The Klamath River's populations of fall chinook salmon and coho salmon have reached such dangerously low levels that commercial fishing along 700 miles of America's west coast, from northern California to central Oregon, was nearly completely shut down in 2006. Government mismanagement of the river, a series of fish-killing dams, excessive water diversions, and poor water quality have taken a severe toll on this river system, which once supported one of the largest salmon runs on the West Coast.
It's a similar story in the Columbia and Snake Rivers. The Columbia Basin was once the home to the world's greatest salmon runs – up to 16 million fish each year. Today, just a tiny fraction of these wild populations remain. Over 200 dams damage these rivers and block access to the some of the West Coast's best salmon habitat.
Four dams in particular on the lower Snake River in eastern Washington State are primarily responsible for driving all remaining Snake River salmon toward extinction. Since the dams were completed in the 1970's, populations have plummeted by more than 90%. In response to these declines caused by habitat destruction, fishing seasons have been severely reduced -- harming fishing families and reducing the availability of fresh wild-caught salmon.

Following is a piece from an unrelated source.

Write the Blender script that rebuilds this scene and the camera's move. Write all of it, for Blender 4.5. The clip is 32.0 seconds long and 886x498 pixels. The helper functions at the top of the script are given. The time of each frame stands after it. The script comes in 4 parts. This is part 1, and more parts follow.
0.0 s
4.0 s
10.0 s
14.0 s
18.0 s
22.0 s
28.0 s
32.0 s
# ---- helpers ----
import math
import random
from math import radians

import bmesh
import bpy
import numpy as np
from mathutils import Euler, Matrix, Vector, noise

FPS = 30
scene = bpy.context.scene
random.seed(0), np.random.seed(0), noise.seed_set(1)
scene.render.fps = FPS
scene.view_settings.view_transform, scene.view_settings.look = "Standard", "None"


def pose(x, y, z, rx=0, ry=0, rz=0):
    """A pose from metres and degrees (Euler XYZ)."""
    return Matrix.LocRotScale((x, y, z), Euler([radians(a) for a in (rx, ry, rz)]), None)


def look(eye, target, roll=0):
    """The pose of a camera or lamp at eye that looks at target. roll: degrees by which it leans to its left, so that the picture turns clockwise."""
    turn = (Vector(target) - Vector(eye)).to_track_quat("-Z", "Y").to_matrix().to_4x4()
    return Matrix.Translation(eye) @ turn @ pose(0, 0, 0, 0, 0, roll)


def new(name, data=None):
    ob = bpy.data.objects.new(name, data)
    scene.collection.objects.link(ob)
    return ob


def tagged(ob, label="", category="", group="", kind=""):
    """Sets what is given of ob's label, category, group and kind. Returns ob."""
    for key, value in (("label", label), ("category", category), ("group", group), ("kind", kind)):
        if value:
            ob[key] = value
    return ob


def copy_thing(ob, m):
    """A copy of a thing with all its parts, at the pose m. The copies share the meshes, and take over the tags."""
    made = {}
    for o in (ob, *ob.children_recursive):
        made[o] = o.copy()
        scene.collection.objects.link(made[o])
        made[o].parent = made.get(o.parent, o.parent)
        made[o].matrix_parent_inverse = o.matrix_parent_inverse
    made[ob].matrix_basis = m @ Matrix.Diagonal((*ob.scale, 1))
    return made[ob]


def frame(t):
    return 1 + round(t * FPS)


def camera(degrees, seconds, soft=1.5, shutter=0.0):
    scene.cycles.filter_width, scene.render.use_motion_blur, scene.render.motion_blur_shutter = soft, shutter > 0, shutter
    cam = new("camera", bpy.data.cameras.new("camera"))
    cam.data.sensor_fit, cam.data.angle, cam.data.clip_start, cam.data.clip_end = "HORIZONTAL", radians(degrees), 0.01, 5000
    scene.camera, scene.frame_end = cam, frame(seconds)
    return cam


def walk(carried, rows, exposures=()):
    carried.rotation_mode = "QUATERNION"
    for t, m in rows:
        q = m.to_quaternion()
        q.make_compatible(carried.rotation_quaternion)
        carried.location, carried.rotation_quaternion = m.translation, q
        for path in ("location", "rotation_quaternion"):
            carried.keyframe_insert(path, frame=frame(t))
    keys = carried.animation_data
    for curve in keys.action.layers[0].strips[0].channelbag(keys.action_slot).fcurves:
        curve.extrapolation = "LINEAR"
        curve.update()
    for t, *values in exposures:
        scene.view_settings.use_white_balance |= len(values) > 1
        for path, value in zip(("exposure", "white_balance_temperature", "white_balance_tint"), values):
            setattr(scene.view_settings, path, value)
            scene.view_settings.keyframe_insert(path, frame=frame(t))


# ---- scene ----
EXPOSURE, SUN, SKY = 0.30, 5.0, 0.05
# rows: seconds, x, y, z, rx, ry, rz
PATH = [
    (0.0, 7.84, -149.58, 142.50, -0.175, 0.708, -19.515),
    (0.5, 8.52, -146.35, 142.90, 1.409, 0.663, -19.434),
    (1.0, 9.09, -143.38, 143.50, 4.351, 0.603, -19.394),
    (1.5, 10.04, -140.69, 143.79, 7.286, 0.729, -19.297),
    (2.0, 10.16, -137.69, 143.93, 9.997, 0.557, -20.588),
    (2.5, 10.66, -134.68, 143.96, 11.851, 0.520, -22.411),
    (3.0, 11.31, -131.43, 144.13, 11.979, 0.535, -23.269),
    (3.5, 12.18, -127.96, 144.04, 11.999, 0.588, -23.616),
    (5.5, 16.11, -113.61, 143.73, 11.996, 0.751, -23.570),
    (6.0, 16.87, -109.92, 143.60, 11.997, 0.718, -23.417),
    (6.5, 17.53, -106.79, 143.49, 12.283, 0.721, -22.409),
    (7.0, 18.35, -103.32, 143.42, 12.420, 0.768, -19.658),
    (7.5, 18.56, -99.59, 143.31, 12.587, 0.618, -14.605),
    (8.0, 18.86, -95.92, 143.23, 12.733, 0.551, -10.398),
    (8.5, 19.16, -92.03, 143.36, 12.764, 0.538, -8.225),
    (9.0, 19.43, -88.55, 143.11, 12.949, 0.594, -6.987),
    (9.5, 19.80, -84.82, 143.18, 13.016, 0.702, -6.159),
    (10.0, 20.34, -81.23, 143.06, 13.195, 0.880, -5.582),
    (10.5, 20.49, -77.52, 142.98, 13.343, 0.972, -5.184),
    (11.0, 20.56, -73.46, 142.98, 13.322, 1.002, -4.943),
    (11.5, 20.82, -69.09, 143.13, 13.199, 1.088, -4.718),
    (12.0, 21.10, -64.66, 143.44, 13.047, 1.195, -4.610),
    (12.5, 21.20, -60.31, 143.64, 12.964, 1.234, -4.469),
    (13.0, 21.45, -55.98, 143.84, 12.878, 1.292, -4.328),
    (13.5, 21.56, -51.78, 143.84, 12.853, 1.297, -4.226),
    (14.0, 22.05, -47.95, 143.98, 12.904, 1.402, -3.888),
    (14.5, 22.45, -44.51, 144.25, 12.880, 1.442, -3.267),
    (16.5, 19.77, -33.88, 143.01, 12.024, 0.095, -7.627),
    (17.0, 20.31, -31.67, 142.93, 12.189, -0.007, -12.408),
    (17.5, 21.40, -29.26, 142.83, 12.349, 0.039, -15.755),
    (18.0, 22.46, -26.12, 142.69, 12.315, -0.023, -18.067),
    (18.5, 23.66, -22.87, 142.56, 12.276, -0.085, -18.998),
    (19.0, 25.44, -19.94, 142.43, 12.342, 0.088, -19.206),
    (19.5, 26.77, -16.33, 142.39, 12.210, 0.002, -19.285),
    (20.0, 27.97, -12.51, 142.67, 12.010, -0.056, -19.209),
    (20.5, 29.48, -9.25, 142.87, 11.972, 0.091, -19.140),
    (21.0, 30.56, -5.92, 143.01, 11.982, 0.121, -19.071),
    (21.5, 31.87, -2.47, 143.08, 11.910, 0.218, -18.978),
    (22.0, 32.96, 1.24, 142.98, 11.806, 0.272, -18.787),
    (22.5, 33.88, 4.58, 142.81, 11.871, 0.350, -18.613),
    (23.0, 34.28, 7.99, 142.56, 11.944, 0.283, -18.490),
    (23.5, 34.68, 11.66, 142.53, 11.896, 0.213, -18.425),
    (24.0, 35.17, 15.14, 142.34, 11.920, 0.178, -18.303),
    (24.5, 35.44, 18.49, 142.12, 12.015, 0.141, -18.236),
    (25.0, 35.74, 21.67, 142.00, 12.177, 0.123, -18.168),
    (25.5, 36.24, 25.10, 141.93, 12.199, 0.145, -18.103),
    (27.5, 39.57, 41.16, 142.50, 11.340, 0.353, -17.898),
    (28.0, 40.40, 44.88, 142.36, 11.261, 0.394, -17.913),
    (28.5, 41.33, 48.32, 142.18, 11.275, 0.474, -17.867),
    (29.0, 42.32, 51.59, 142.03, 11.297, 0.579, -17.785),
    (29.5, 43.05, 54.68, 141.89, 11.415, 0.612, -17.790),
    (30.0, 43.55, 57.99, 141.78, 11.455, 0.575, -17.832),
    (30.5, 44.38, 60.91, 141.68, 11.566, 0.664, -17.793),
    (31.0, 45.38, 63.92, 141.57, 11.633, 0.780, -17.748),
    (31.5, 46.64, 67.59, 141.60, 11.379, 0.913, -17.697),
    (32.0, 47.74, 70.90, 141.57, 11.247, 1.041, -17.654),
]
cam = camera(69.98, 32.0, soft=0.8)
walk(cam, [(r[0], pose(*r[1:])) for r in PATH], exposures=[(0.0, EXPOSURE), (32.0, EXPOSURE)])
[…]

The severe damage to two of the west coast's most important rivers has devastated their salmon populations. As a result, nearly the entire West Coast of the USA was closed to salmon fishing in 2006 -- and will almost certainly impact fishing seasons in the future.
Across the coast, fishermen are being forced to make big sacrifices to compensate for habitat destruction and mismanagement. These massive fishing reductions have dire consequences for commercial fishing families and the fish-eating public, as well as thousands of associated businesses, farmers markets, and restaurants.
Watching What You Eat
In order to draw national consumer attention to this important issue, we are embarking on a regional and national consumer media outreach campaign using well-known chefs as spokespeople.
We are proud to work with our campaign's primary spokeswoman, Alice Waters, the owner of Berkeley’s fine dining establishment Chez Panisse. Waters advocates farmer’s markets and sustainable agriculture, and Chez Panisse is supplied by ranchers, farmers, and fisheries who are in accord with Water’s vision. Waters is committed to supporting sustainable sources of ingredients, and wild salmon is on the menu! Read Alice Water's biography.
In Portland, Oregon, Greg Higgins, co-owner and executive chef at Higgins Restaurant and president of the Portland chapter of Chef’s Collaborative is voicing concern about plummeting salmon populations. Higgins has been a long-time advocate and voice for wild salmon in the Northwest, including one of his favorite seafoods, wild Chinook salmon. Gregg Higgins reminds consumers to "vote with your fork!"
In California, Akasha Richmond, chef/owner of Akasha’s Visionary Cuisine, a catering and event company in Los Angeles, and author of Hollywood Dish, a cookbook that includes tales of Hollywood’s 100-year passion for organic foods and healthy lifestyles is calling on people to protect salmon. Richmond is co-founding chef of Eaturna, an all-natural and organic take-out food company devoted to revolutionizing the way people eat.
Richmond lends her time and expertise to groups such as CHEC (Children’s Health Environmental Coalition), Common Threads and the Environmental Media Association. She has appeared on Access Hollywood, Entertainment Tonight, HGTV and local Chicago, Los Angeles and New York ABC, FOX and NBC news programs. Like Higgins, Richmond is passionate about protecting habitat for wild salmon. "Wild salmon is at the heart of many of my favorite, most healthful and delicious dishes," she said.